— Input material —
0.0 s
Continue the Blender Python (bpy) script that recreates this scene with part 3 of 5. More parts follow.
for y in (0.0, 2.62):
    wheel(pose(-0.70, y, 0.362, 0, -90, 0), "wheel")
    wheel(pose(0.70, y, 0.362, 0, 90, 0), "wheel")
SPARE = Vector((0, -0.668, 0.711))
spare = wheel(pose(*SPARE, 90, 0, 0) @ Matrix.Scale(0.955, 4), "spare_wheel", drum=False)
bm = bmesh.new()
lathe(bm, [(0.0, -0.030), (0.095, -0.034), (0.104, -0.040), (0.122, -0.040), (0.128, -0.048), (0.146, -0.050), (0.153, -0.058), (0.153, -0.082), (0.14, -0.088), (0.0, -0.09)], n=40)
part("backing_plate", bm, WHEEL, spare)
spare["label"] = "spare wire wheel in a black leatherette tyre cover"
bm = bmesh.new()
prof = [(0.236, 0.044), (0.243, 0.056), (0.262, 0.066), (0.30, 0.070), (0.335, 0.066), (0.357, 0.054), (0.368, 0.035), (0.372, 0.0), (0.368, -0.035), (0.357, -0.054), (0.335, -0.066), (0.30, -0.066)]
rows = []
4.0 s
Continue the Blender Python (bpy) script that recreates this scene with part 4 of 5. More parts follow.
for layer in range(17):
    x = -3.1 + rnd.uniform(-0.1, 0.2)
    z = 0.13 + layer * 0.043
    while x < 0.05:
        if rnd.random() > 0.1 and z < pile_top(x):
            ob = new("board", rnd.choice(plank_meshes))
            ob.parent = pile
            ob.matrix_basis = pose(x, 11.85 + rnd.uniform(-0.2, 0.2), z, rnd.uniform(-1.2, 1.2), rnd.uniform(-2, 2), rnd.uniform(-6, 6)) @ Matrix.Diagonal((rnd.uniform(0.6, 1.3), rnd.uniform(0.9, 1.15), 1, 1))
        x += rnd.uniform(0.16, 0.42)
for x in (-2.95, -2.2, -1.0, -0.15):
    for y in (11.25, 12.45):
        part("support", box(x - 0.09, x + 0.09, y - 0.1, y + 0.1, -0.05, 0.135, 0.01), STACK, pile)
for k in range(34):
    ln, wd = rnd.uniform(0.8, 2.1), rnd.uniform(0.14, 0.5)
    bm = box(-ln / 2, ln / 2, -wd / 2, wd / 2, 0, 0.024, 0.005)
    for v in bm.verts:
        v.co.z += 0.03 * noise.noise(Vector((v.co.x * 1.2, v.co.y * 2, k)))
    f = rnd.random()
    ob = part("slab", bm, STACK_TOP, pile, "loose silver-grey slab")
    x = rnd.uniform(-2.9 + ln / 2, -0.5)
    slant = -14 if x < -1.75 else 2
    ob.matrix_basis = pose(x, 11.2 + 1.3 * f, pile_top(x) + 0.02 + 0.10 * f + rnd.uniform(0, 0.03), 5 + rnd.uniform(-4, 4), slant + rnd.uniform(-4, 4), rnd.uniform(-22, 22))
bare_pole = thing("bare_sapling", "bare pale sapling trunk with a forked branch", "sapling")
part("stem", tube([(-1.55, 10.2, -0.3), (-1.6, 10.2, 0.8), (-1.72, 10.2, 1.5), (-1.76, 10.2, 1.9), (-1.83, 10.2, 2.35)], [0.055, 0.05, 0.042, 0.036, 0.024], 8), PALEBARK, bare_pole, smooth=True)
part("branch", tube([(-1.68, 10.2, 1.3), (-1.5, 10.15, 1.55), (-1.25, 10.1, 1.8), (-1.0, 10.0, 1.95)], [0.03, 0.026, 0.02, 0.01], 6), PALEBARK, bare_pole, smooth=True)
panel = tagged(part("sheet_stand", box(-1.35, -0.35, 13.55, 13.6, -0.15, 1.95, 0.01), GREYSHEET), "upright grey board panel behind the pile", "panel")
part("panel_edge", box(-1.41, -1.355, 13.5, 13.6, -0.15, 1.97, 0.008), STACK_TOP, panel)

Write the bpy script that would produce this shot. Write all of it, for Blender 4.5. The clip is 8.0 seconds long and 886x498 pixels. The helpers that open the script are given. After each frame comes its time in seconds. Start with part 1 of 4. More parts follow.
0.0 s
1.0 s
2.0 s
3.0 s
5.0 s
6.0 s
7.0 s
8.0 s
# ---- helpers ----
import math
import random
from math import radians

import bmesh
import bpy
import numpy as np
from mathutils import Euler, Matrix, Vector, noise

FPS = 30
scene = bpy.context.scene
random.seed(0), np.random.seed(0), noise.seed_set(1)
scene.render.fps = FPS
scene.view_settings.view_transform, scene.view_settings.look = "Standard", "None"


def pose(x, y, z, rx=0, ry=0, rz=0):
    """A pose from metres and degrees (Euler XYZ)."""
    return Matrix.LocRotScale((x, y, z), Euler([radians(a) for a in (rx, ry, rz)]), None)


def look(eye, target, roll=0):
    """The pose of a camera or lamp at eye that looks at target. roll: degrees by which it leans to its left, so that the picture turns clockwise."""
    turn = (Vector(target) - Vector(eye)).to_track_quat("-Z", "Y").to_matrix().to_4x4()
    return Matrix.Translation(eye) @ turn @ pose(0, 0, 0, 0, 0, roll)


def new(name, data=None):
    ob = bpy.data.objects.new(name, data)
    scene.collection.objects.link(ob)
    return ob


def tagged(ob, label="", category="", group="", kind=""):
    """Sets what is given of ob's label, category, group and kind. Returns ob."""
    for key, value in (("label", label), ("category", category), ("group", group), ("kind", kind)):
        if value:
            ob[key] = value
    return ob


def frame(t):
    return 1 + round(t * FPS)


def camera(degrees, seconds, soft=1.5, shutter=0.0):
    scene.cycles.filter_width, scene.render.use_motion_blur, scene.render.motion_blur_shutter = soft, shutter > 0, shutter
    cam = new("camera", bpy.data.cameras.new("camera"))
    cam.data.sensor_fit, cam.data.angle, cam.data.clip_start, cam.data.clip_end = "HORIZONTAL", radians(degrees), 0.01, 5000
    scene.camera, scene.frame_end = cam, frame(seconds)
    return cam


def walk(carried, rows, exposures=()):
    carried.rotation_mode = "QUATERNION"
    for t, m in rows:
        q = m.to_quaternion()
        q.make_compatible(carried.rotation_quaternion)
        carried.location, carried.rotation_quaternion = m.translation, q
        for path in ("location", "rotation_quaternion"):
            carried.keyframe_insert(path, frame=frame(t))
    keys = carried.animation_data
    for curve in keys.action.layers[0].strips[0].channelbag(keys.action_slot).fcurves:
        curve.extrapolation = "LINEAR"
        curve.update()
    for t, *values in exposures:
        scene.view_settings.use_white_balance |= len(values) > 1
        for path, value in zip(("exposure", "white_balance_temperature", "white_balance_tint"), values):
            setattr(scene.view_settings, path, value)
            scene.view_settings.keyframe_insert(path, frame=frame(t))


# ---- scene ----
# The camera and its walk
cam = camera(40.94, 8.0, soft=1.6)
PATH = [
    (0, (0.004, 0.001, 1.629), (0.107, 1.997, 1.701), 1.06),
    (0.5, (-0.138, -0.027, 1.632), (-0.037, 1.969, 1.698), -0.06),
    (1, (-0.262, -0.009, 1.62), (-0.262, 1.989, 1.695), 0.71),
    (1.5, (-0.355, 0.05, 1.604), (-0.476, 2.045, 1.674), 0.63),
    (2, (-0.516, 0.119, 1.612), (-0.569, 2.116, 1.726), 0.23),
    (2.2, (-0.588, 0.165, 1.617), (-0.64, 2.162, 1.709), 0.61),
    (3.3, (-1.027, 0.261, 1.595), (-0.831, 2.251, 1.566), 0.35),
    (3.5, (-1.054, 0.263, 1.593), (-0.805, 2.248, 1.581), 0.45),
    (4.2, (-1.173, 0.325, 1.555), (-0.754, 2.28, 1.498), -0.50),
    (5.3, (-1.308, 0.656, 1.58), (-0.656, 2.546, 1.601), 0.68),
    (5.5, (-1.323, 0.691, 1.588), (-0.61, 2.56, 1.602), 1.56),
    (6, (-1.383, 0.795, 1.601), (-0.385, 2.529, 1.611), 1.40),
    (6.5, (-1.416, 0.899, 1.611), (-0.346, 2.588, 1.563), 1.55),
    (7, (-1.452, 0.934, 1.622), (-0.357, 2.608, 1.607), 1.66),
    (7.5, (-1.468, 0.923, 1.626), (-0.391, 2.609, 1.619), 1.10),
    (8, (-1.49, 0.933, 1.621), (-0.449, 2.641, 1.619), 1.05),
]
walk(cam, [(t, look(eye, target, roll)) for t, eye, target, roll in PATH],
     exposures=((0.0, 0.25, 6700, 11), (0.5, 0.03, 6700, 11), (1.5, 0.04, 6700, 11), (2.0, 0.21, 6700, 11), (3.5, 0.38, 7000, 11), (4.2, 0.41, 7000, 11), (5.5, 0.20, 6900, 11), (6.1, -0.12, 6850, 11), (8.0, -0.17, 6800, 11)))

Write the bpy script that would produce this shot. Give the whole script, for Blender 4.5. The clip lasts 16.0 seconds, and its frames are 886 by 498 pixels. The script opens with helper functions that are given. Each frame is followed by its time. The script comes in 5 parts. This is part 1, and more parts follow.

— Aim —
Exactly the lines from the one holding "random.seed(0), np.random.seed(0), noise.seed_set(1)" through the one holding "for t, *values" should be printed, ends included.

— Final result —
random.seed(0), np.random.seed(0), noise.seed_set(1)
scene.render.fps = FPS
scene.view_settings.view_transform, scene.view_settings.look = "Standard", "None"


def pose(x, y, z, rx=0, ry=0, rz=0):
    """A pose from metres and degrees (Euler XYZ)."""
    return Matrix.LocRotScale((x, y, z), Euler([radians(a) for a in (rx, ry, rz)]), None)


def look(eye, target, roll=0):
    """The pose of a camera or lamp at eye that looks at target. roll: degrees by which it leans to its left, so that the picture turns clockwise."""
    turn = (Vector(target) - Vector(eye)).to_track_quat("-Z", "Y").to_matrix().to_4x4()
    return Matrix.Translation(eye) @ turn @ pose(0, 0, 0, 0, 0, roll)


def new(name, data=None):
    ob = bpy.data.objects.new(name, data)
    scene.collection.objects.link(ob)
    return ob


def tagged(ob, label="", category="", group="", kind=""):
    """Sets what is given of ob's label, category, group and kind. Returns ob."""
    for key, value in (("label", label), ("category", category), ("group", group), ("kind", kind)):
        if value:
            ob[key] = value
    return ob


def frame(t):
    return 1 + round(t * FPS)


def camera(degrees, seconds, soft=1.5, shutter=0.0):
    scene.cycles.filter_width, scene.render.use_motion_blur, scene.render.motion_blur_shutter = soft, shutter > 0, shutter
    cam = new("camera", bpy.data.cameras.new("camera"))
    cam.data.sensor_fit, cam.data.angle, cam.data.clip_start, cam.data.clip_end = "HORIZONTAL", radians(degrees), 0.01, 5000
    scene.camera, scene.frame_end = cam, frame(seconds)
    return cam


def walk(carried, rows, exposures=()):
    carried.rotation_mode = "QUATERNION"
    for t, m in rows:
        q = m.to_quaternion()
        q.make_compatible(carried.rotation_quaternion)
        carried.location, carried.rotation_quaternion = m.translation, q
        for path in ("location", "rotation_quaternion"):
            carried.keyframe_insert(path, frame=frame(t))
    keys = carried.animation_data
    for curve in keys.action.layers[0].strips[0].channelbag(keys.action_slot).fcurves:
        curve.extrapolation = "LINEAR"
        curve.update()
    for t, *values in exposures:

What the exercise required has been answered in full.